Saturday, April 5, 2008

Paranoid Park (2007. Gus Van Sant)

In many ways, this is the film Van Sant has been working toward for years. Much of his work has dealt with pretty young men and the outsider communities in which they live, but Paranoid Park takes this one step further, by telling its story almost subjectively. Along with his ace sound designer Leslie Shatz- almost certainly his key collaborator at this point- Van Sant immerses us in the point of view of Alex (newcomer Gabe Nevins), who wanders through the film without a clear place to fit into its world. His home life is in flux with his parents' divorce about to finalize, and as a high schooler he doesn't pay his parents much mind anyway (rarely do we see them straight on, as Van Sant shoots them primarily outside or at the edge of the frame). Likewise, he's an outsider in school by virtue of his skateboarder status. Yet while he runs with the "skateboarder community" (dig the shot of them walking down the hallway, one at a time joining them), he never even fits in with these guys. Consider that we never actually see him skateboarding at the Park- he tells his friend "I'm not quite ready," and late in the film he admits to his dad that "I mostly just practice when I'm alone." But it's not until the central killing that he more or less severs his emotional ties with those he's closest to- his girlfriend, his best skateboarding bud, and so on. Even when his friend Macy invites him to reach out to her by suggesting he put his thoughts in a letter, he takes the letter and burns it instead.

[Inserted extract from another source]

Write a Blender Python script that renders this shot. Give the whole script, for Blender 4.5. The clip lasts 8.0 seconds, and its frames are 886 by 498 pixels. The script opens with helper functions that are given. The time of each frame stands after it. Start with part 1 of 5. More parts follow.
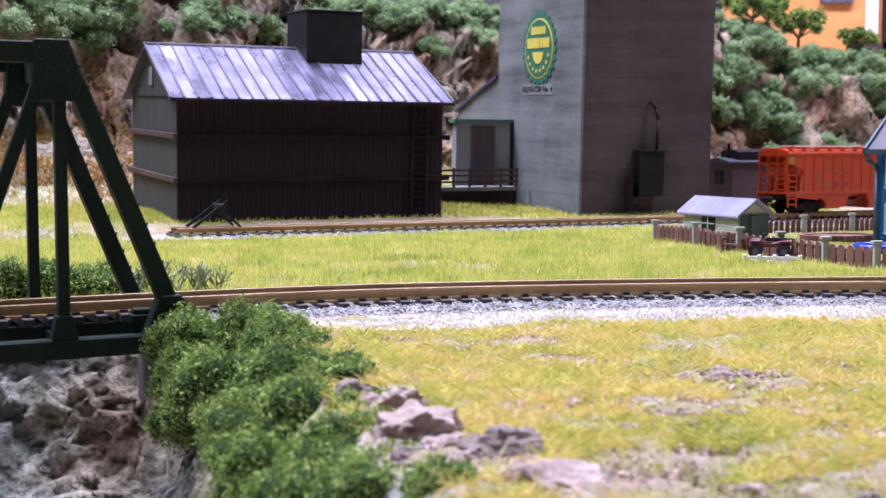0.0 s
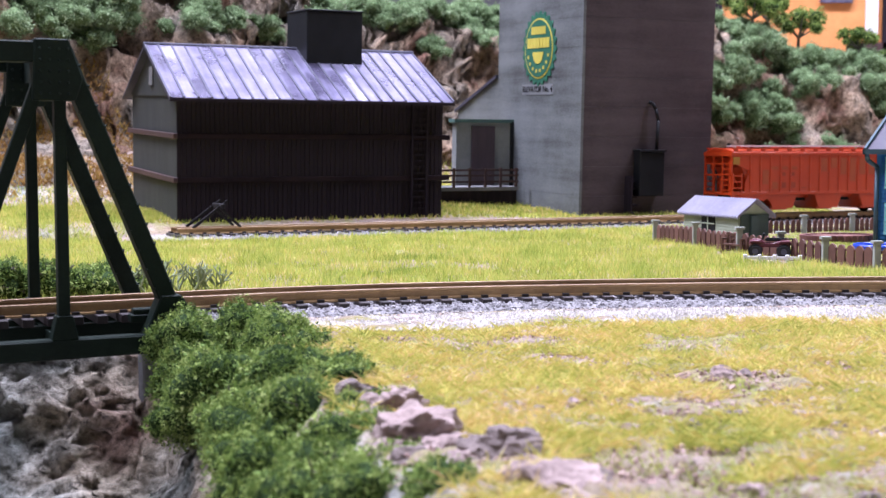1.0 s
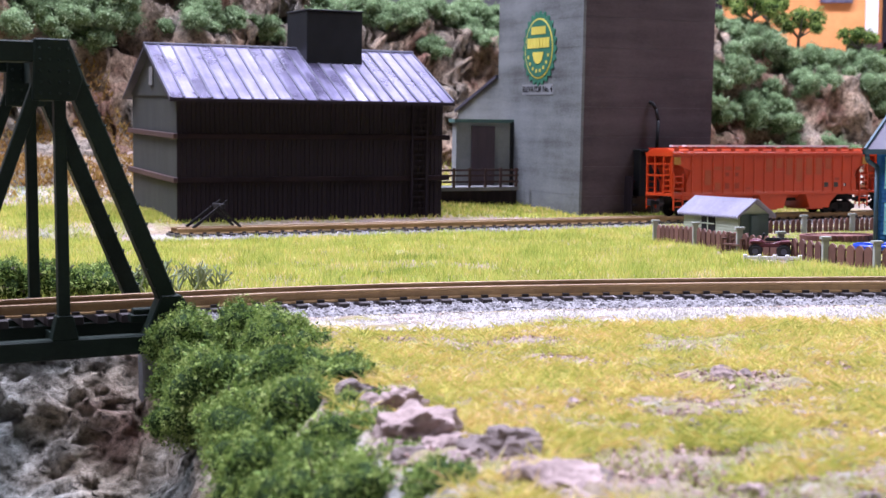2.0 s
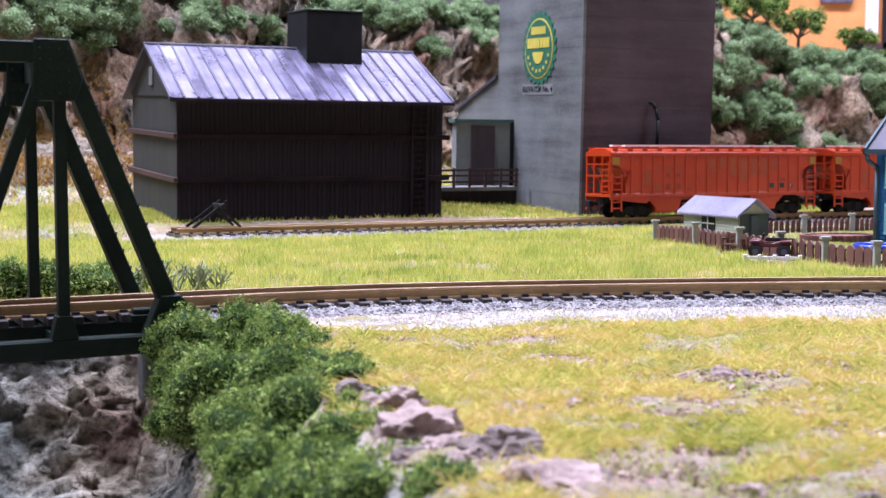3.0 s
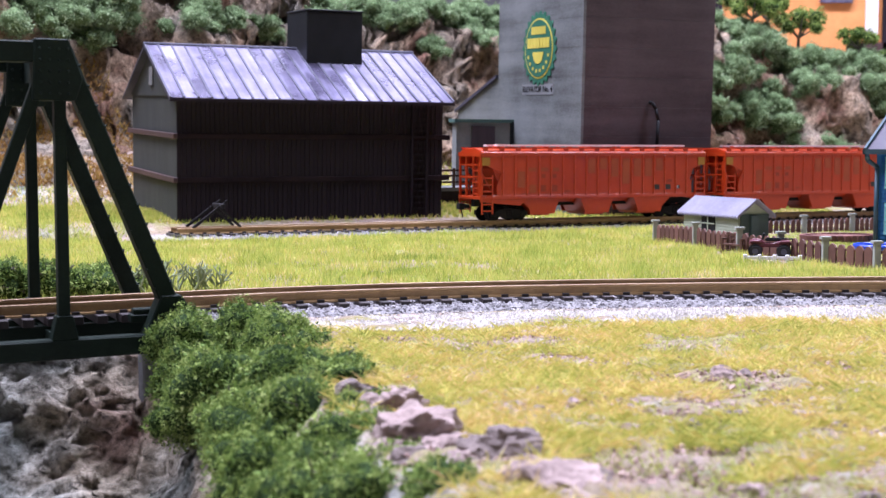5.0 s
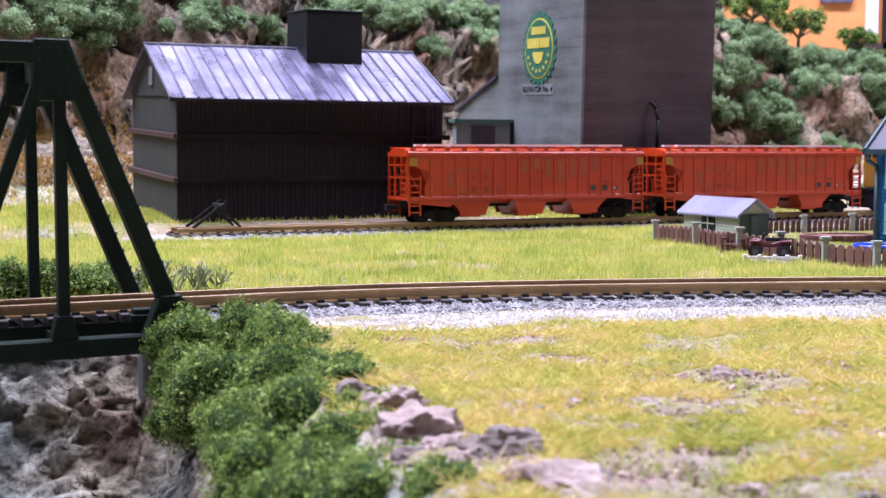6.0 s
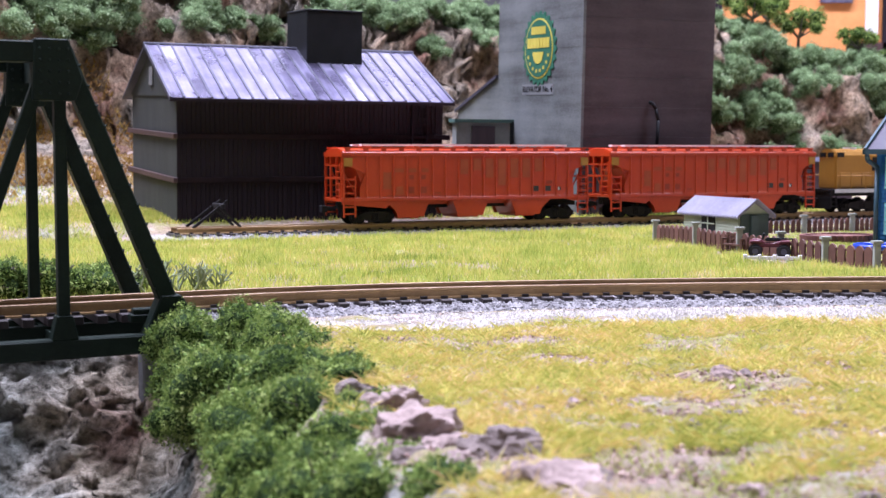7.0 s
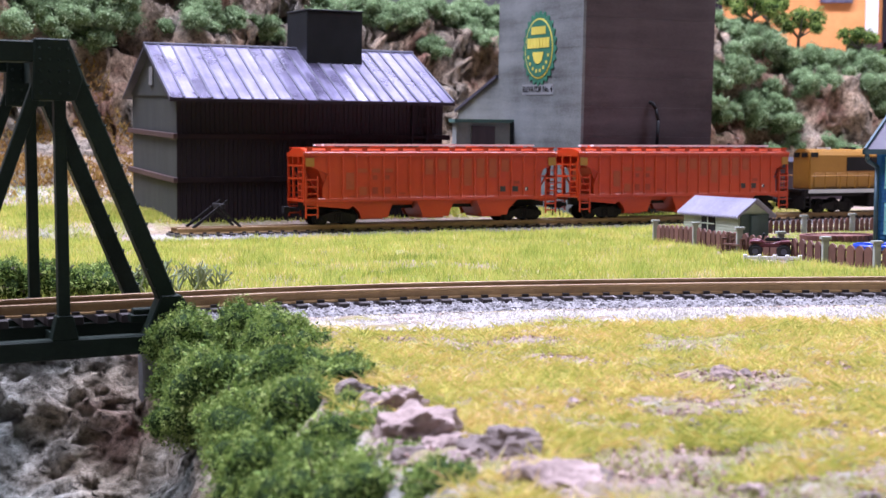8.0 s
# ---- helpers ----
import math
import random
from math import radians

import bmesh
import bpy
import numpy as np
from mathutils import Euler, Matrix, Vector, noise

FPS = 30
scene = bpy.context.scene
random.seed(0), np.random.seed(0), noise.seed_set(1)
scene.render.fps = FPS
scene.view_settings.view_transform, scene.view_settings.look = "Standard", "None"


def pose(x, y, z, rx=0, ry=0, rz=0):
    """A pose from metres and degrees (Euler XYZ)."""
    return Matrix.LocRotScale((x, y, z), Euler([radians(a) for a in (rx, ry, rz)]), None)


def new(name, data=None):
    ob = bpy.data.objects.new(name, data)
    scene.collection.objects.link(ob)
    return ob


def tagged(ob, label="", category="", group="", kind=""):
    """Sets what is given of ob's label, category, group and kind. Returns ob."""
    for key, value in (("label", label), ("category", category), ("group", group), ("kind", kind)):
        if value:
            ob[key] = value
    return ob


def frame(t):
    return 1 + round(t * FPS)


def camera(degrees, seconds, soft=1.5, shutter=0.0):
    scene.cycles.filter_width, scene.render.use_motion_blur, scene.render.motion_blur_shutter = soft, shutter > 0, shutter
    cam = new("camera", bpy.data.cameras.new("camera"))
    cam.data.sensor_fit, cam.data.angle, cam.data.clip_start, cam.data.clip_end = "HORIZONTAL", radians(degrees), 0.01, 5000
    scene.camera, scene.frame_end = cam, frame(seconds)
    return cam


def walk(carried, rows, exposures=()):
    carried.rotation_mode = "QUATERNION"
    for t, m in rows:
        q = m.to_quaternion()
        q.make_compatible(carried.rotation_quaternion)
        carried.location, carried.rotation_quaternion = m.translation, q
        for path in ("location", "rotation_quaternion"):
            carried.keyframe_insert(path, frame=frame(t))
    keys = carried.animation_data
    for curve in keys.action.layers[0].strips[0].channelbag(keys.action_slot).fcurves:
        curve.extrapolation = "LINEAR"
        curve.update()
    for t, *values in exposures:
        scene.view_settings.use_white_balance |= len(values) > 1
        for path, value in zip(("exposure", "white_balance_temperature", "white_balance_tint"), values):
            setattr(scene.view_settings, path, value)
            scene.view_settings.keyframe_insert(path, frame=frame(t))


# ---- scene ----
S = 0.001                      # the layout is a 1:160 model: lengths below are in millimetres
EYE = (0.0, 0.0, 0.03015)
cam = camera(37.645, 8.0, soft=1.3)
VIEW = pose(EYE[0], EYE[1], EYE[2], 90 - 4.252, 0, 0)
cam.data.dof.use_dof, cam.data.dof.focus_distance, cam.data.dof.aperture_fstop = True, 0.30, 74.0
walk(cam, [(0.0, VIEW), (8.0, VIEW)], exposures=[(0.0, 0.82, 5650, 28), (8.0, 0.82, 5650, 28)])


# ---- light: fluorescent fixtures on the ceiling of an exhibition room ----
world = bpy.data.worlds.new("room_air")
world.use_nodes = True
world.node_tree.nodes["Background"].inputs[0].default_value = (0.9, 0.93, 1.0, 1)
world.node_tree.nodes["Background"].inputs[1].default_value = 0.05
scene.world = world

CEILING = 1.55
FIXTURES = [(-0.75, 1.3, 5), (0.65, 1.3, 3.2), (-0.65, 0.6, 38), (0.65, 0.6, 30), (-0.1, 2.0, 4), (-0.95, -0.25, 10)]
for fx, fy, watts in FIXTURES:
    lamp = bpy.data.lights.new("tube_light", "AREA")
    lamp.shape, lamp.size, lamp.size_y, lamp.energy = "RECTANGLE", 1.1, 0.22, watts
    lamp.color = (0.95, 0.96, 1.0)
    ob = new("tube_light", lamp)
    ob.matrix_world = pose(fx, fy, CEILING - 0.075)


# ---- material kit ----
def ramp_node(nt, fac, stops):
    r = nt.nodes.new("ShaderNodeValToRGB")
    while len(r.color_ramp.elements) < len(stops):
        r.color_ramp.elements.new(0.5)
    for e, (p, c) in zip(r.color_ramp.elements, stops):
        e.position, e.color = p, (*c, 1)
    nt.links.new(fac, r.inputs[0])
    return r.outputs[0]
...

If Gerry was exciting for the boldness with which Van Sant experimented with his new-found style, Paranoid Park is equally bracing, albeit in a different way, as the ultimate distillation of his influences and inspirations into a unique Van Sant-ian aesthetic. And unlike his previous films Elephant and Last Days, Paranoid Park frees Van Sant from the burden of dealing with historical record and the moral quagmire that entails, instead allowing him to groove on the pure-cinema possibilities of his characters' situations. Perhaps it's for the best that Van Sant has declared that he's moving in a new stylistic direction with his next films, as I'd imagine it'd probably end up bringing in diminishing returns if used over and over again. Rating: 8 out of 10.